A
mechanism is called incentive-compatible (IC) or truthful[1]: 415 if every participant can achieve their own best outcome by acting according to their true preferences.[1]: 225 [2] For example, there is incentive compatibility if high-risk clients are better off in identifying themselves as high-risk to
insurance firms, who only sell discounted insurance to high-risk clients. Likewise, they would be worse off if they pretend to be low-risk. Low-risk clients who pretend to be high-risk would also be worse off.[3]
There are several different degrees of incentive-compatibility:[4]
The stronger degree is dominant-strategy incentive-compatibility (DSIC).[1]: 415 It means that truth-telling is a weakly-
dominant strategy, i.e. you fare best or at least not worse by being truthful, regardless of what the others do. In a DSIC mechanism, strategic considerations cannot help any agent achieve better outcomes than the truth; such mechanisms are called
strategyproof,[1]: 244, 752 truthful or straightforward.
A weaker degree is Bayesian-Nash incentive-compatibility (BNIC).[1]: 416 It means there is a
Bayesian Nash equilibrium in which all participants reveal their true preferences. In other words, if all other players act truthfully, then it is best to be truthful.[1]: 234
Every DSIC mechanism is also BNIC, but a BNIC mechanism may exist even if no DSIC mechanism exists.
A randomized mechanism is a probability-distribution on deterministic mechanisms. There are two ways to define incentive-compatibility of randomized mechanisms:[1]: 231–232
The stronger definition is: a randomized mechanism is universally-incentive-compatible if every mechanism selected with positive probability is incentive-compatible (i.e. if truth-telling gives the agent an optimal value regardless of the coin-tosses of the mechanism).
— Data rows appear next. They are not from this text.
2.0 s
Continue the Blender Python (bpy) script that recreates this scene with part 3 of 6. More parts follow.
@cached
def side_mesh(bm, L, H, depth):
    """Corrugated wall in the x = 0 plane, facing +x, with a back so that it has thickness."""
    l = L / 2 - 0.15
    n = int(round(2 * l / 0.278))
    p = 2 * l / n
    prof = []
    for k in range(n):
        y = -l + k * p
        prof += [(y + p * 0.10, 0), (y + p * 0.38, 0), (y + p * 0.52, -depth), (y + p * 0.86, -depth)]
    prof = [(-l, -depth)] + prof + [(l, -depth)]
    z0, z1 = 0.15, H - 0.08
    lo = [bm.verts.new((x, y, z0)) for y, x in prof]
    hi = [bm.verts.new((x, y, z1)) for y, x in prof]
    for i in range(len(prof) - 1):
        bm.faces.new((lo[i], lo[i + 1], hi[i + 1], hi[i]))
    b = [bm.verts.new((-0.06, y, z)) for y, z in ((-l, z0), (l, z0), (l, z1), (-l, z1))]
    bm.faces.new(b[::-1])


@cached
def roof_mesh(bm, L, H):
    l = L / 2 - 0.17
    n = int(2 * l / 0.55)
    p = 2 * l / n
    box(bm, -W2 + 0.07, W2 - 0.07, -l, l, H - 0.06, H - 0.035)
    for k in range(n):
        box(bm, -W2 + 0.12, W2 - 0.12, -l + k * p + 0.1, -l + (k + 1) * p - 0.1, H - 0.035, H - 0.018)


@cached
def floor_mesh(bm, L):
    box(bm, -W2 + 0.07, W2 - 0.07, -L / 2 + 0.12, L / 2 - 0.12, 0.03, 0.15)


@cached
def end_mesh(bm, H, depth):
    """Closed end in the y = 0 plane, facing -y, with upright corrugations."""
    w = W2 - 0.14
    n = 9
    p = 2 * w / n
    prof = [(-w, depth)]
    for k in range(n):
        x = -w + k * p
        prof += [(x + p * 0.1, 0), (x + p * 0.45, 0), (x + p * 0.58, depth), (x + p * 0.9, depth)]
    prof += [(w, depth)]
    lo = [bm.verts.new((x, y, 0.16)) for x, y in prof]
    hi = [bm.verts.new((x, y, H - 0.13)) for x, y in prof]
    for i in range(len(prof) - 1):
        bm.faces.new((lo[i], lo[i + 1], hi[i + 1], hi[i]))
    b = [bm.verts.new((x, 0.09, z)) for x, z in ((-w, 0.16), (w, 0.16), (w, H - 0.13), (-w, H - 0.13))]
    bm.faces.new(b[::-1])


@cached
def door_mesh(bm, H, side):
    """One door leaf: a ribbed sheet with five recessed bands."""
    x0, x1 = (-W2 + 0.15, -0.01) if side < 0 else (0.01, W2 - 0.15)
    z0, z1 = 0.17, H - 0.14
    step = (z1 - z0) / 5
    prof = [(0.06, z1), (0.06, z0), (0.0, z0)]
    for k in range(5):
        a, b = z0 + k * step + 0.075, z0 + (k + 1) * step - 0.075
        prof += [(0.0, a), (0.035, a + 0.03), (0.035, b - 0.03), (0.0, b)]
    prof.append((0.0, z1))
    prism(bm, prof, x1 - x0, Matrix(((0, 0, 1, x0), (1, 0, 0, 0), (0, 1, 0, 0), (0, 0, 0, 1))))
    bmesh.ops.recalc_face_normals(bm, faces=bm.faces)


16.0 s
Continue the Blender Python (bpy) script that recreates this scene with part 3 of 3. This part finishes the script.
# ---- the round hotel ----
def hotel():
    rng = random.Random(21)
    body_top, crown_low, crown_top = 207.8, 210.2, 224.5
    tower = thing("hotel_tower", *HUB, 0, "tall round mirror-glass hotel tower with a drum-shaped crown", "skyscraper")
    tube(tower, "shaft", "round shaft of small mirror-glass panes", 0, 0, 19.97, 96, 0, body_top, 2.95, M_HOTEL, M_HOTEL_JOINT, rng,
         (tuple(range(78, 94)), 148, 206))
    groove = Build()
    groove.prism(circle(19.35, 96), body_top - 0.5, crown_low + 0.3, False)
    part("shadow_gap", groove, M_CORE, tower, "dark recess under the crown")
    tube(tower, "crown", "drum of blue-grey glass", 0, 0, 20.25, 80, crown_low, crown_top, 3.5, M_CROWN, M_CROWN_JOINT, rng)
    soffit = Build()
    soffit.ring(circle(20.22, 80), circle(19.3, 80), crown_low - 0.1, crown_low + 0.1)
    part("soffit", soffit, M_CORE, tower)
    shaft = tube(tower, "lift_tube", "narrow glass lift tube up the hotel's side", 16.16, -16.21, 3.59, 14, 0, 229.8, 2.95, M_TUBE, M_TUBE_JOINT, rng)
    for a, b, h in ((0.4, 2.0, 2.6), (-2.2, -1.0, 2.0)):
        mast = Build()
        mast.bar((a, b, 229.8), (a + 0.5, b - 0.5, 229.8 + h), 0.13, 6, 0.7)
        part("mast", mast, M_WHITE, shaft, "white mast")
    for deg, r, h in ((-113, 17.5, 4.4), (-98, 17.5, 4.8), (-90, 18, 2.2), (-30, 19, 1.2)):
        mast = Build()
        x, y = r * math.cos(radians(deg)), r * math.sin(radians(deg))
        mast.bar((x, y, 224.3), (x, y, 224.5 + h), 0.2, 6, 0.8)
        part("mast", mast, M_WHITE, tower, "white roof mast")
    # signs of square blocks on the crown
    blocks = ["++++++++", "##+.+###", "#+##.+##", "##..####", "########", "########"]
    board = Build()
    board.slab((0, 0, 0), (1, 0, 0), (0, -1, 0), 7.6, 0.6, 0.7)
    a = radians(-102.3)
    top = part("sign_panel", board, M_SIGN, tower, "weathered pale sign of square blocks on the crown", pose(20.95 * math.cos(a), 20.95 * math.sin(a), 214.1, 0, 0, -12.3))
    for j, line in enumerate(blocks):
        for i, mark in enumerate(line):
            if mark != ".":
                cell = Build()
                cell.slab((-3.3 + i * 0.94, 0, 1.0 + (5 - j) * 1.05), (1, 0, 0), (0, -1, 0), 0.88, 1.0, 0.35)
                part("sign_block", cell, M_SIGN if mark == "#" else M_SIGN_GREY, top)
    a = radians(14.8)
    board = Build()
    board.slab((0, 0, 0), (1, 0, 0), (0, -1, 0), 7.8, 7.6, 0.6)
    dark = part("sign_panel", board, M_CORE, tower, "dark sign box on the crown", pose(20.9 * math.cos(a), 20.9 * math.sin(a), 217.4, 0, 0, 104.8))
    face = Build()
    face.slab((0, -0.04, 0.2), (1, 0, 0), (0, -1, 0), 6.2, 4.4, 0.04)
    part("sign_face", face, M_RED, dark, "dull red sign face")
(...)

The weaker definition is: a randomized mechanism is incentive-compatible-in-expectation if the game induced by expectation is incentive-compatible (i.e. if truth-telling gives the agent an optimal
expected value).
The revelation principle comes in two variants corresponding to the two flavors of incentive-compatibility:
The dominant-strategy revelation-principle says that every social-choice function that can be implemented in dominant-strategies can be implemented by a DSIC mechanism.
The Bayesian–Nash revelation-principle says that every social-choice function that can be implemented in Bayesian–Nash equilibrium (
Bayesian game, i.e. game of incomplete information) can be implemented by a BNIC mechanism.